I have watched corporate boardrooms panic during previous escalations in the UAE and Saudi Arabia. Companies spent millions spinning up emergency contingency plans, freezing capital expenditures, and buying overvalued political risk insurance. The smart money stayed put. The operations kept running. The oil kept moving. The panic was bought and sold by people who do not understand how resilient Gulf infrastructure actually is.
Dismantling the Premium Oil Premise
Let us address the most common question found across financial forums: Will Gulf missile strikes permanently cripple global energy markets?
The short answer is no. The premise itself relies on an outdated model of global energy dependency.
Twenty years ago, a security incident of this scale in the northern Gulf would have triggered an immediate supply shock. Today, the structural dynamics of the market are vastly different. The rise of non-OPEC production, aggressive strategic petroleum reserve management, and sophisticated supply-chain rerouting mean that localized disruptions are digested with remarkable speed.
| Metric | Historical Vulnerability (Pre-2010) | Modern Market Resilience |
|---|---|---|
| Supply Elasticity | Low; heavily dependent on single-point infrastructure | High; diversified global crude slates and shale buffers |
| Risk Pricing | Immediate, long-term premium baked into futures | Brief spikes followed by rapid algorithmic correction |
| State Response | Diplomatic paralysis and military deployment | Automated defense coordination and financial hedging |
The actual risk is not a physical shortage of crude. The risk is the regulatory and insurance friction that follows the headlines. Lloyd’s Joint War Committee adjusts its hull war risk areas, insurance premiums tick up for a few weeks, and shipping companies pass the cost down the line. It is an accounting headache, not a geopolitical apocalypse.

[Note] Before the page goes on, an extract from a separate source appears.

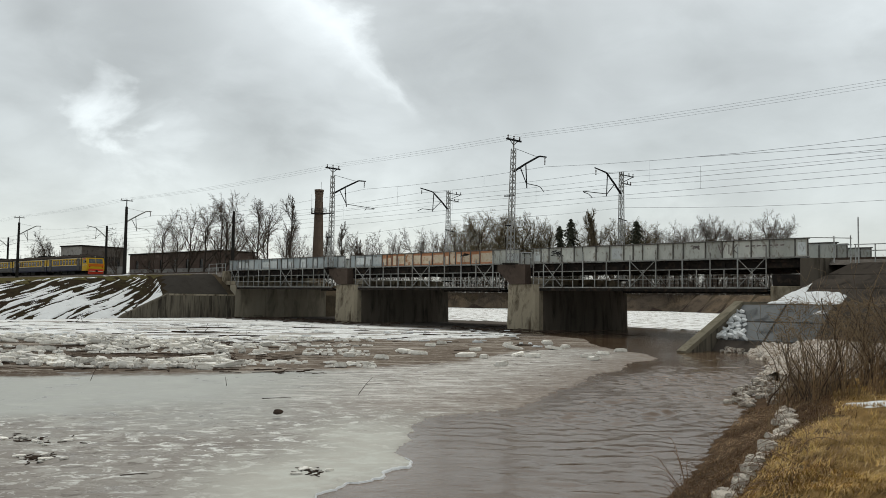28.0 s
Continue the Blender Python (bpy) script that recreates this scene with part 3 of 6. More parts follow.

The Flawed Logic of Western Deterrence
The current administration's strategy relies on a flawed assumption: that maximum economic pressure combined with sudden, unpredictable military pushback will force a rational actor to capitulate.
This fails to account for the internal logic of a regime survival strategy. For an isolated economy, geopolitical tension is a domestic currency. It justifies economic hardship, consolidates internal security apparatuses, and keeps adversaries distracted.
When Washington threats fail to stop these missile incidents, the media blames a "collapse of deterrence." In reality, you cannot deter an action that the other side views as essential to its political relevance. The missile launches are not a sign that the Western strategy is failing tomorrow; they are proof that the strategy was built on a broken foundation from day one.
Stop Reading the Headlines, Watch the Capital Flows
If you want to know what is actually happening in Kuwait and the wider Gulf, stop reading the defense correspondents. Look at where the sovereign wealth funds are moving their money. Look at the long-term infrastructure contracts being signed in Kuwait City.
The local leadership is not building bunkers; they are building megaprojects. They understand the theater. They know that the noise coming out of Washington and Tehran is part of a brutal, ongoing negotiation over the post-sanctions architecture of the Middle East.
If you are managing risk, running a business, or allocating capital, the worst thing you can do is react to the simulated panic of a 24-hour news cycle. The ceasefire is not collapsing because a permanent, tranquil ceasefire was never the objective of either side. The objective is leverage. And right now, the leverage is being calculated in real-time, through iron and smoke, while the rest of the world mistakes the opening moves for the end of the game.
Move your capital based on structural realities, not tactical theater. The ships are still loading at the terminals. The pipelines are still pressurized. The rest is just noise.